Arabian Post Staff -Dubai
The company framed the step as a temporary measure tied to operating conditions across the Middle East. Its disclosure said the board had reviewed “the latest developments” affecting operations and opted for a more conservative approach to financial resource management, adding that the postponement did not signal any deterioration in the airline’s balance sheet and that there was “no financial impact” from the disclosure itself. The carrier also said it remained committed to stable, efficient and sustainable operations while preserving flexibility to respond to fast-changing circumstances.
That marks a notable shift from the stance Jazeera took only weeks earlier when it reported record earnings for 2025 and proposed a cash dividend of 85 fils per share. The airline said in February that net profit for 2025 had more than doubled to KD21.8 million, operating profit rose to KD26 million and revenue reached KD218.1 million, supported by steady passenger demand and tighter execution. Those figures followed a solid 2024, when Jazeera posted KD10.2 million in net profit on revenue of KD208.6 million and highlighted stronger on-time performance, fleet optimisation and network expansion.

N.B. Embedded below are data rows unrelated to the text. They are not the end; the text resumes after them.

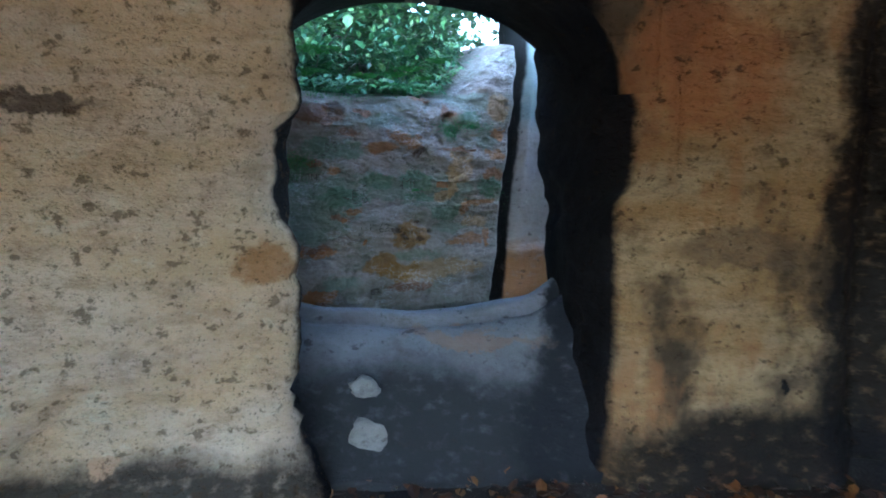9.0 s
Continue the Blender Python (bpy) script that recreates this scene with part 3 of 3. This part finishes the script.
def warp_u(u):
    """Columns crowd where the letters are."""
    u = min(u, 1.0)
    return 0.48 * (u / 0.08) if u < 0.08 else 0.48 + 0.52 * (u - 0.08) / 0.92


carved_us = span(0, 0.08, 0.004) + span(0.08, 1.0, 0.0032)[1:] + [1.1, 1.3, 1.6, 2.0]
carved_vs = [-0.01] + span(0, 0.28, 0.012) + span(0.28, 0.82, 0.0036)[1:] + span(0.82, 1.0, 0.008)[1:] + span(1.0, 2.0, 0.1)[1:]
carved = link_mesh("wall_gorge", sheet_mesh(carved_point, carved_us, carved_vs), m_carved)
carved.matrix_world = GORGE
tagged(carved, "mossy weathered sandstone wall with carved initials", "rock wall", kind="structure")
# dark ribbons added in the cuts: painted shade that makes letters read
for c in CARVED:
    bm = bmesh.new()
    for a, b, e, d in stroke(*c):
        n = 6
        pts = [(a + (e - a) * i / n, b + (d - b) * i / n) for i in range(n + 1)]
        tube_mesh([(u, stone_out(u, z) - 0.0062, z) for u, z in pts], [0.0022] * (n + 1), 5, bm)
    part("letter_shade", bm, m_groove, carved, "dark ribbon painting the shade in a letter cut")


def slab_point(u, v):
    z = -0.4 + 3.1 * v
    seam = 0.018 * math.exp(-((z - 0.80 - 0.04 * (u - 1.1)) / 0.012) ** 2) + 0.02 * math.exp(-((z - 0.49) / 0.015) ** 2)
    edge = 0.05 * smooth(u, 0.93, 0.88) ** 2
    edge_u = 1.270 + 0.10 * (1.1 - z) + 0.12 * smooth(z, 1.0, 0.84) + 0.12 * smooth(z, 1.46, 1.62) + 0.012 * fbm((3, 0, z), 6.0, 4)
    lead = rim_u(min(z, 1.85)) + 0.115 + 0.02 * smooth(z, 1.0, 0.5)
    return (lead + (u - 0.88) * (edge_u - lead) / 0.45, -0.05 + 0.015 * fbm((u, 2, z), 2.5, 3) + 0.003 * fbm((u, 2, z), 14, 3) - seam - edge + 0.03 * smooth(z, 0.82, 0.76), z)


def slab_back(u, v):
    x, y, z = slab_point(u, v)
    return (x, y - 0.35, z)


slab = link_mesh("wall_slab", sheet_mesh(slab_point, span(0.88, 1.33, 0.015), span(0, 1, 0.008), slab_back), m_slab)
slab.matrix_world = GORGE
tagged(slab, "smooth grey and orange sandstone slab beyond a crack", "rock slab", kind="structure")
# added backing: the crack's dark depth is shade put into its colour
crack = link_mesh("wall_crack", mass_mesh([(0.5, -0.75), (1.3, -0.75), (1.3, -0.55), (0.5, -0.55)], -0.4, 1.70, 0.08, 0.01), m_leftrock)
crack.matrix_world = GORGE
tagged(crack, "near-black backing added inside a crack for its shade", "rock wall", kind="structure")

# ---- slope above the gorge, far side ----
def bank_point(u, v):
    return (u, -0.45 - 4.0 * v, 1.58 + 0.10 * smooth(u, 0.2, 0.8) + 2.2 * v ** 1.1 + 0.10 * fbm((u, v * 3, 2), 1.5, 4))


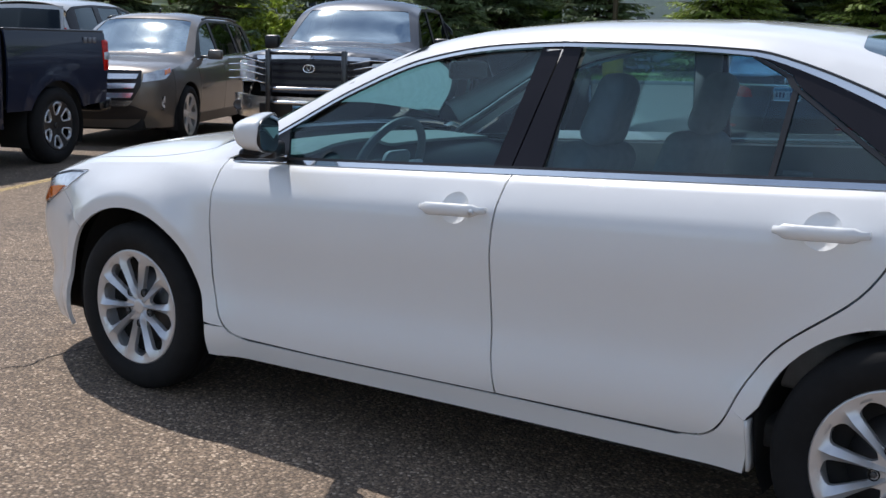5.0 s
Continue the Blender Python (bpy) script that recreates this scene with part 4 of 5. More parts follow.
edg.roof(-1.08, 2.05, (-1.18, -0.95, 0.72, -0.32, 0.60, -0.38), None, True)
edg.cabin(-0.85, 1.9, 0.66, 0.4, 0.98)
edg.mirrors(-0.62, 1.03, 1.13, TAUPE, (0.05, 0.10, 0.065))
edg.end("grille_backing", [(0, 0.57), (0.52, 0.58), (0.62, 0.75), (0.64, 0.945), (0, 0.945)], BLACK, back=False, sink=-0.006)
for i in range(3):
    z = 0.60 + 0.115 * i
    w = 0.50 + 0.035 * i
    f = lambda v, h: esh.side(esh.u0 + abs(v), h, -1 if v < 0 else 1, -0.012 - 0.022 * (1 - (h - z) / 0.072))
    part("grille_bar", sheet(both([(0, z), (w, z + 0.012), (w + 0.03, z + 0.072), (0, z + 0.066)]), f, 0.04, 0.02, (), (-1, 0, 0.001)), SATINCHROME, edg.c, "chrome grille bar")
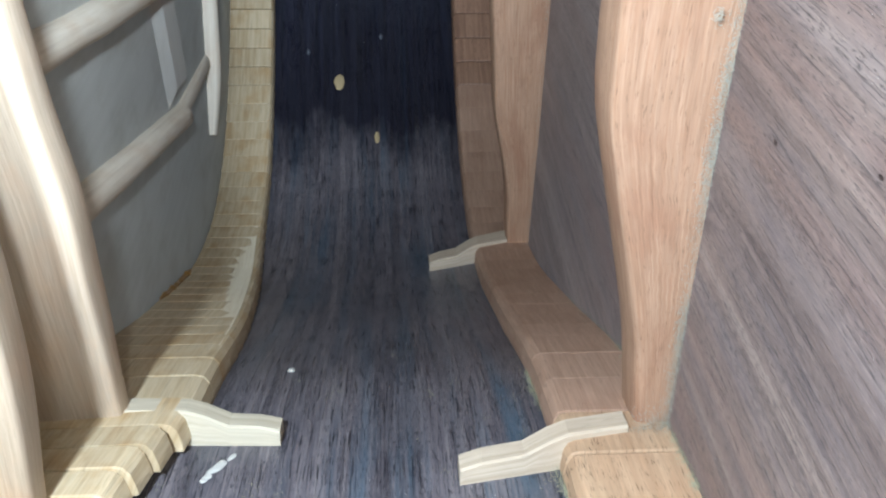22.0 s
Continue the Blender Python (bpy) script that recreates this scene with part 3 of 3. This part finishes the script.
# ---- kerfed linings ----
def kerf_block(length, material, hang, soft=0.00018):
    sg = -1 if hang else 1
    prof = [(0.0001, 0.0002), (0.0045, 0.0002), (0.0045, 0.0137), (0.0042, 0.0146), (0.0032, 0.0152), (0.0010, LIN), (0.0001, LIN)]
    rings = []
    for x, k in ((-length / 2, soft), (-length / 2 + 0.0003, 0), (length / 2 - 0.0003, 0), (length / 2, soft)):
        rings.append([Vector((x, max(0.0001, d - k), sg * (h if h < 0.001 else h - k))) for d, h in prof])
    bm = loft(rings)
    layer = bm.loops.layers.uv.active
    for f in bm.faces:
        for loop in f.loops:
            loop[layer].uv = (loop.vert.co.z + 0.4 * loop.vert.co.y, loop.vert.co.x)
    me = bpy.data.meshes.new("kerf_block")
    bm.to_mesh(me)
    bm.free()
    me.materials.append(material)
    return me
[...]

The contrast between strong historical performance and a delayed shareholder payout underlines the scale of the uncertainty now facing airlines exposed to Gulf airspace, fuel markets and consumer sentiment. The broader regional backdrop has worsened sharply, with conflict involving Iran disrupting aviation routes and energy flows. Global carriers have been forced to rethink schedules, carry additional fuel, or pass on higher costs, while tighter jet-fuel supplies have added pressure to margins. The closure of the Strait of Hormuz has also hit energy-dependent economies across the Gulf, including Kuwait, raising wider economic and logistical risks for airlines based in the region.

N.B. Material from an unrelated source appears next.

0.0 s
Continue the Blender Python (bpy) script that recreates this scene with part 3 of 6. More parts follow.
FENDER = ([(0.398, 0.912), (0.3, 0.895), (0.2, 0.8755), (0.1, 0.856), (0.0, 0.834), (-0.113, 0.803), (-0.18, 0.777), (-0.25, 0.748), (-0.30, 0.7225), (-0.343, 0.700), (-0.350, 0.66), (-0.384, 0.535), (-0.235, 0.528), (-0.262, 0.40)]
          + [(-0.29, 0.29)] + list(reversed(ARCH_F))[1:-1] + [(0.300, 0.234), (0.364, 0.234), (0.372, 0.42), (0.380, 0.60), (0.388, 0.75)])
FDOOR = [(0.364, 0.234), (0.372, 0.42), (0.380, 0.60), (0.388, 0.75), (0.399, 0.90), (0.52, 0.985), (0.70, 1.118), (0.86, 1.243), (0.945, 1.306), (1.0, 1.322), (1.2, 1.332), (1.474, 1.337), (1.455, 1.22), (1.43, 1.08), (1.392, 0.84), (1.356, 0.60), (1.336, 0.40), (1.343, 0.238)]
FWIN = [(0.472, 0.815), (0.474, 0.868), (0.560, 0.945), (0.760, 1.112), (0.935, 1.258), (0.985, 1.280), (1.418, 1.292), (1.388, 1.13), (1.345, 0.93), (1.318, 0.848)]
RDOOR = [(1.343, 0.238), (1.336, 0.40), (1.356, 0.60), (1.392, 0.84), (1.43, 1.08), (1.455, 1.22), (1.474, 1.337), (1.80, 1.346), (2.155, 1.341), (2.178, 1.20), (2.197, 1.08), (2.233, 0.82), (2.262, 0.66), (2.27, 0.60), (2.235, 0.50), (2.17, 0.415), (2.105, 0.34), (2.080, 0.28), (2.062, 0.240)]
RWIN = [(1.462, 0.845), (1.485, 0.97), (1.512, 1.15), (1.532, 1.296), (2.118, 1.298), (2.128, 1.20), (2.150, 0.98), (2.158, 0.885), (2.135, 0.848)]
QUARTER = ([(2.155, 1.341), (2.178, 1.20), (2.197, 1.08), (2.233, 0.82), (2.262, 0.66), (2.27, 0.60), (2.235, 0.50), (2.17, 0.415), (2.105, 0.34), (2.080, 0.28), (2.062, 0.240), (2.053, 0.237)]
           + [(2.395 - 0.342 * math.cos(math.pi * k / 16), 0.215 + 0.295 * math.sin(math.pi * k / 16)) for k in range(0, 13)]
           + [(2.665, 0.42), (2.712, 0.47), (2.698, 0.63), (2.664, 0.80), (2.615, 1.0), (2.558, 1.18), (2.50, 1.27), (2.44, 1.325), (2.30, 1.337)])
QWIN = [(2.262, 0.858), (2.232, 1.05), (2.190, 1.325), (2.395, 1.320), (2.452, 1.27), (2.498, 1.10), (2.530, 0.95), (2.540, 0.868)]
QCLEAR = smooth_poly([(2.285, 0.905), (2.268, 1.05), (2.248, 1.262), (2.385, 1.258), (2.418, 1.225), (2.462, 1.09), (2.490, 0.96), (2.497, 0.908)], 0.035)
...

For Jazeera, the decision is especially significant because it comes at a time when management has been emphasising resilience as a core part of the airline’s strategy. Its annual reporting has repeatedly highlighted liquidity discipline, cost control and operational adaptability as pillars of its model. In its 2024 annual report, the airline said it carried nearly 5 million passengers, held a 30.5 per cent market share in Kuwait, improved on-time performance to 86 per cent from 74 per cent a year earlier, and invested in both fleet efficiency and Terminal 5 upgrades. Management also pointed to digital improvements and ancillary products as part of a longer-term effort to defend margins in a price-sensitive market.

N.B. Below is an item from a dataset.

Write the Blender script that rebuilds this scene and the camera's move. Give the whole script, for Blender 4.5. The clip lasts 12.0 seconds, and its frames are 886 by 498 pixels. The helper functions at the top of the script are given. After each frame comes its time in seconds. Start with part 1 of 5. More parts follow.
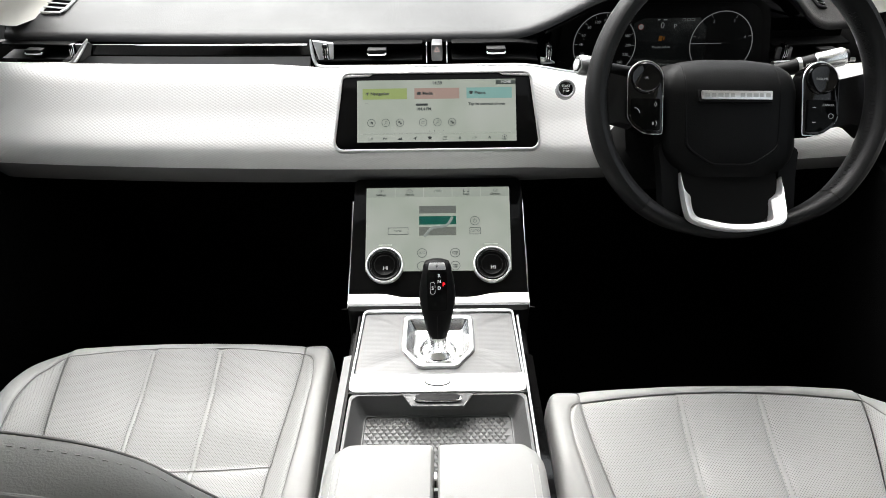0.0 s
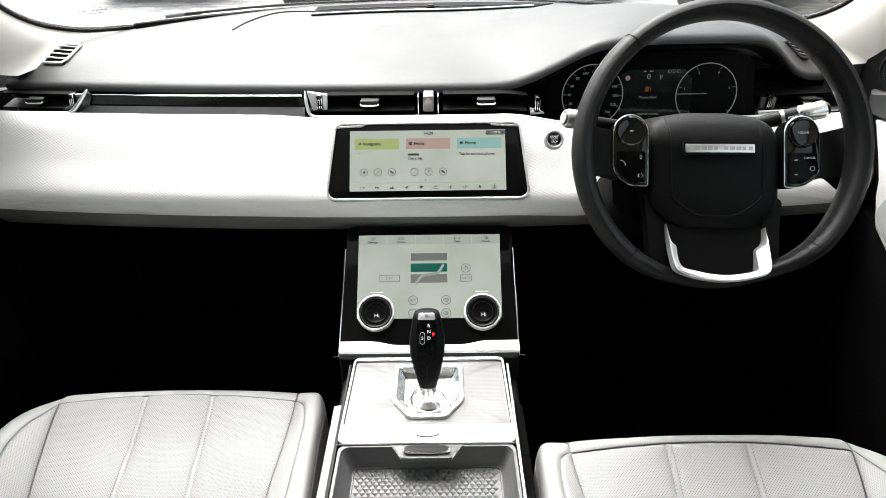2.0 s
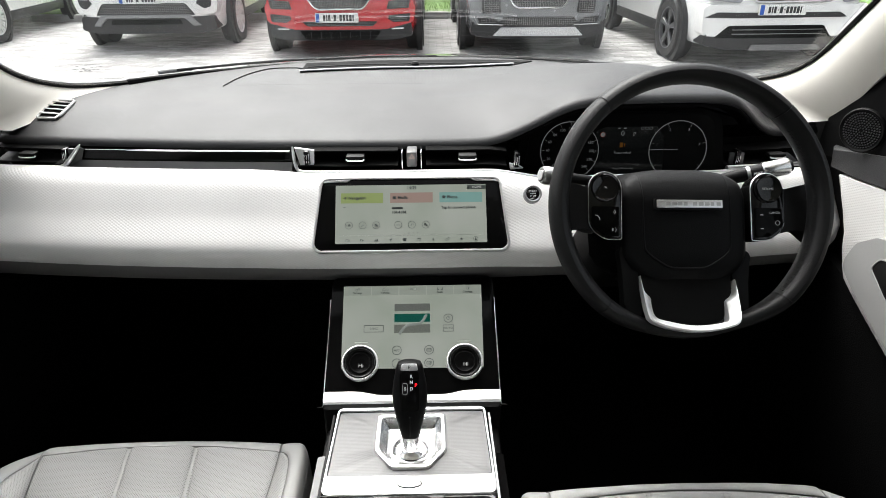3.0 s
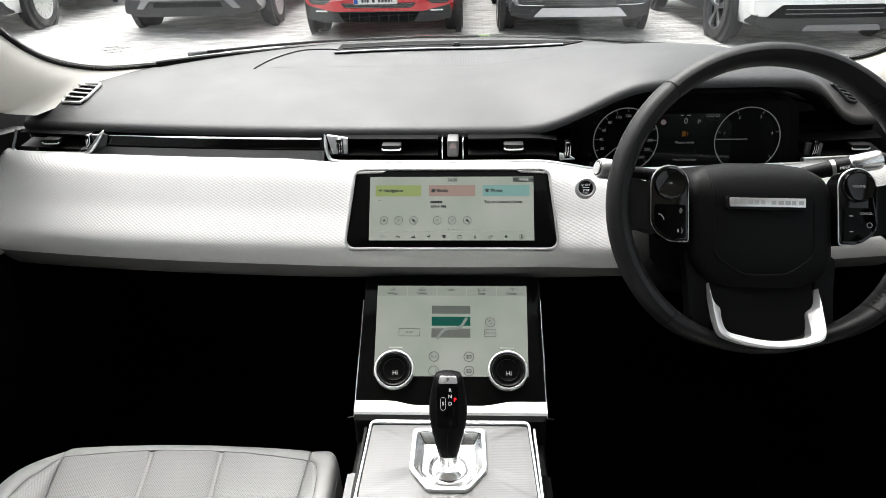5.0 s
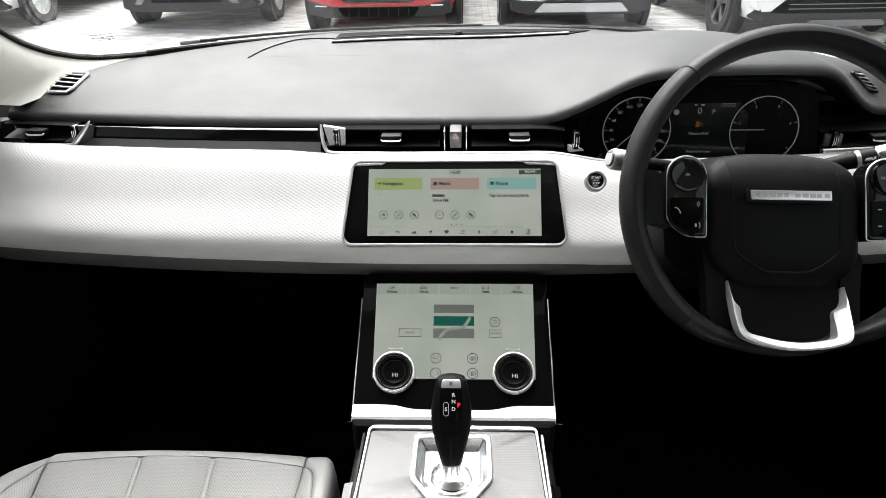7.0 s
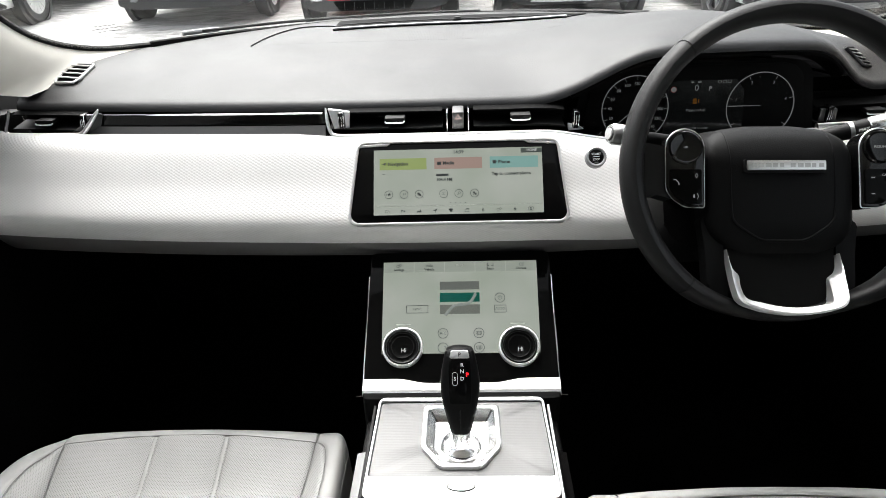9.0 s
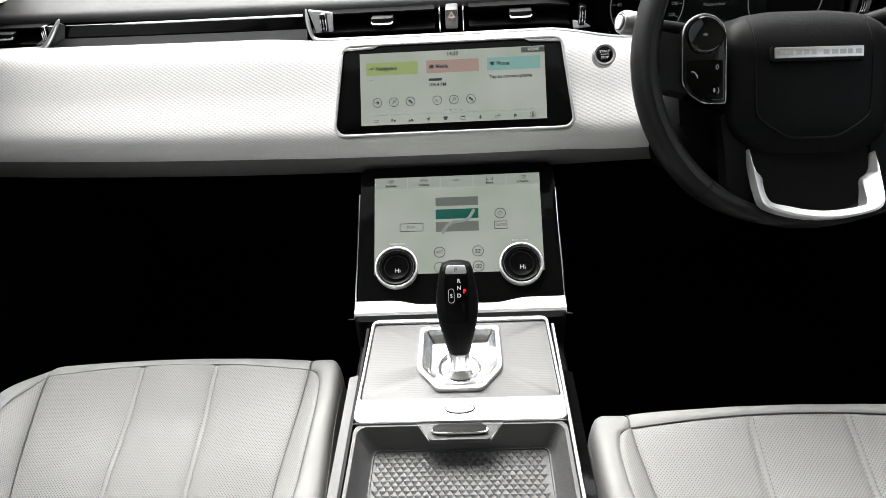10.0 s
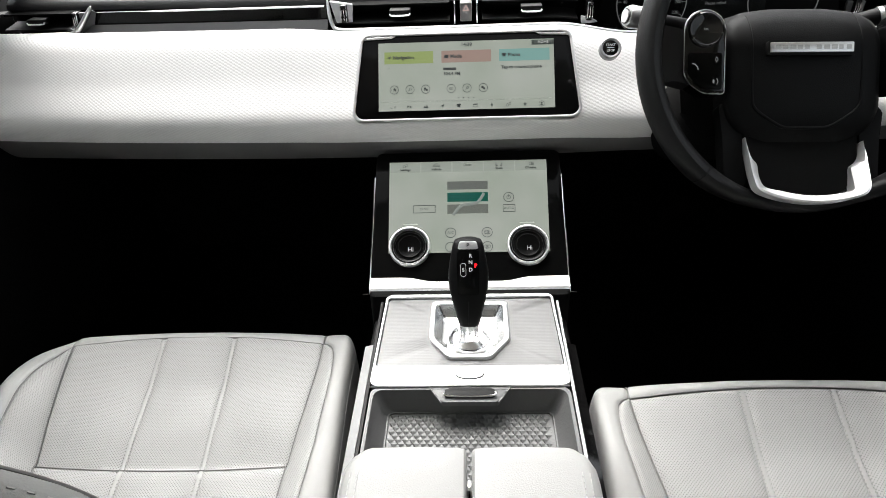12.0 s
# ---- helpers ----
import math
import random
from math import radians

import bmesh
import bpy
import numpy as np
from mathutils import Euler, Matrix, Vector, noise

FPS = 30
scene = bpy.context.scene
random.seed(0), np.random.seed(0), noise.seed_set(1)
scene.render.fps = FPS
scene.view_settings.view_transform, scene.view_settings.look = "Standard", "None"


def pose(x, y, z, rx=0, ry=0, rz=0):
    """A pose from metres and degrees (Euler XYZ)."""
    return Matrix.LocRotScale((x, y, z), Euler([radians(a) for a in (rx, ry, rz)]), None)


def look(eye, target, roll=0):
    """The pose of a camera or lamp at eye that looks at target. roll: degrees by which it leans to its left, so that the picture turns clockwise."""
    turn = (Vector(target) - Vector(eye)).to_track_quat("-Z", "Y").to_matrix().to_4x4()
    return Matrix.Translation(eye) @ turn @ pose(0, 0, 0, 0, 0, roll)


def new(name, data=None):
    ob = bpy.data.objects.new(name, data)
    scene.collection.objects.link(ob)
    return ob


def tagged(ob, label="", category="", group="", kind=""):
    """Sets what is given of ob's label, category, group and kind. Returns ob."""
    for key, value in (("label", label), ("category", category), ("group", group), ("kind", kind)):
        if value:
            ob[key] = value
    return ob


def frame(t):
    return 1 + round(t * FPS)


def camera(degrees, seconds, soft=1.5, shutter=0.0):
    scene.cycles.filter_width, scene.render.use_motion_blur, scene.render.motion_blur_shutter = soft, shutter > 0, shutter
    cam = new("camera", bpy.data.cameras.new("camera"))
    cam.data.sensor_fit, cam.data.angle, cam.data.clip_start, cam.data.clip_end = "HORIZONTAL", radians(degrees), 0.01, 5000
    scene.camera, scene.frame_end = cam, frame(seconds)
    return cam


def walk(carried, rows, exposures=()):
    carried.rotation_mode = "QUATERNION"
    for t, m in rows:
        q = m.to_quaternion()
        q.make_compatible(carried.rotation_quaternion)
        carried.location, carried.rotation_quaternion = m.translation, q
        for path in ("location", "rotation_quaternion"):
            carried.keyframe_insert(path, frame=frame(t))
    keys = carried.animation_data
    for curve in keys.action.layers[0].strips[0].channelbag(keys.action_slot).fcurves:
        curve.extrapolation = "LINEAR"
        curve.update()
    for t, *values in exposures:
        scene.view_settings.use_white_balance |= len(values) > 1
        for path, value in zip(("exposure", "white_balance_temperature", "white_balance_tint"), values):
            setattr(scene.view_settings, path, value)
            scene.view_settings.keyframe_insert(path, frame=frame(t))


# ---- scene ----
cam = camera(68.7, 12.0, soft=0.8)
PATH = [
    (0, (0.013, -0.9, 1.449), (0.001, 0.775, 0.357), -0.9),
    (0.2, (0.004, -0.89, 1.423), (0.01, 0.746, 0.272), -1.1),
    (0.5, (0.013, -0.871, 1.415), (-0.003, 0.699, 0.175), -2.0),
    (0.7, (0.009, -0.869, 1.383), (-0.002, 0.683, 0.121), -1.8),
    (1, (0.012, -0.856, 1.367), (0.0, 0.602, -0.002), -2.5),
    (1.2, (0.016, -0.862, 1.372), (0.002, 0.606, 0.013), -3.2),
    (1.3, (0.017, -0.857, 1.4), (0.001, 0.634, 0.067), -2.9),
    (1.5, (0.018, -0.864, 1.428), (0.005, 0.73, 0.221), -1.7),
    (1.7, (0.014, -0.878, 1.456), (0.02, 0.781, 0.338), -0.5),
    (1.8, (0.01, -0.885, 1.465), (0.029, 0.802, 0.39), -0.4),
    (2, (0.025, -0.896, 1.475), (0.018, 0.83, 0.465), -0.8),
    (2.2, (0.025, -0.898, 1.487), (0.028, 0.84, 0.497), -0.6),
    (2.5, (0.027, -0.91, 1.494), (0.051, 0.864, 0.57), 0.0),
    (3, (0.032, -0.914, 1.5), (0.066, 0.874, 0.605), -0.3),
    (3.2, (0.034, -0.911, 1.493), (0.073, 0.881, 0.607), -0.2),
    (4.8, (0.027, -0.848, 1.486), (-0.026, 0.938, 0.588), -1.3),
    (5, (0.023, -0.831, 1.481), (-0.052, 0.934, 0.543), -1.1),
    (5.5, (0.018, -0.833, 1.476), (-0.068, 0.928, 0.532), -1.3),
    (6, (0.011, -0.828, 1.48), (-0.077, 0.927, 0.524), -0.9),
    (6.5, (0.013, -0.806, 1.466), (-0.045, 0.957, 0.523), -0.4),
    (7, (0.018, -0.791, 1.458), (-0.057, 0.97, 0.512), -1.1),
    (9, (0.011, -0.82, 1.449), (-0.063, 0.931, 0.486), -2.2),
    (9.5, (0.008, -0.813, 1.423), (-0.059, 0.913, 0.414), -2.0),
    (9.7, (0.015, -0.798, 1.4), (-0.058, 0.895, 0.339), -3.1),
    (10, (0.02, -0.782, 1.385), (-0.075, 0.875, 0.269), -3.8),
    (10.5, (0.014, -0.786, 1.397), (-0.08, 0.848, 0.248), -3.2),
    (11, (0.017, -0.789, 1.403), (-0.09, 0.838, 0.244), -3.3),
    (11.5, (0.011, -0.796, 1.403), (-0.089, 0.842, 0.26), -2.9),
    (12, (0.006, -0.835, 1.387), (-0.087, 0.825, 0.275), -2.7),
]
EXPOSURES = [(0, 1.8), (0.5, 1.28), (1.0, 1.34), (1.5, 1.48), (2.0, 2.15), (2.5, 1.86), (3.0, 1.50), (5.0, 1.66), (12, 1.74)]
walk(cam, [(t, look(eye, target, roll)) for t, eye, target, roll in PATH], EXPOSURES)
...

That operating record gives the carrier some room to absorb shocks, but the board’s revised recommendation suggests that preserving liquidity now outweighs the immediate benefit of rewarding shareholders. Budget airlines are particularly exposed when volatility hits fuel, insurance and routing, because their model depends on tight cost control and high aircraft utilisation. Even when passenger demand remains intact, sudden spikes in operating expenses can quickly erode profitability. The board’s language indicates it wants another quarter of visibility before committing cash, a position likely intended to reassure investors that capital discipline is being prioritised over signalling confidence too early.
There is also a governance dimension. Jazeera’s original dividend recommendation was subject to shareholder approval, so the revised proposal places the final judgment in the context of updated first-quarter numbers rather than last year’s record result alone. That sequencing matters in a market where aviation conditions can change within days. By tying any reconsideration to first-quarter 2026 results, the airline is effectively telling investors that current events, not past profitability, should guide capital allocation.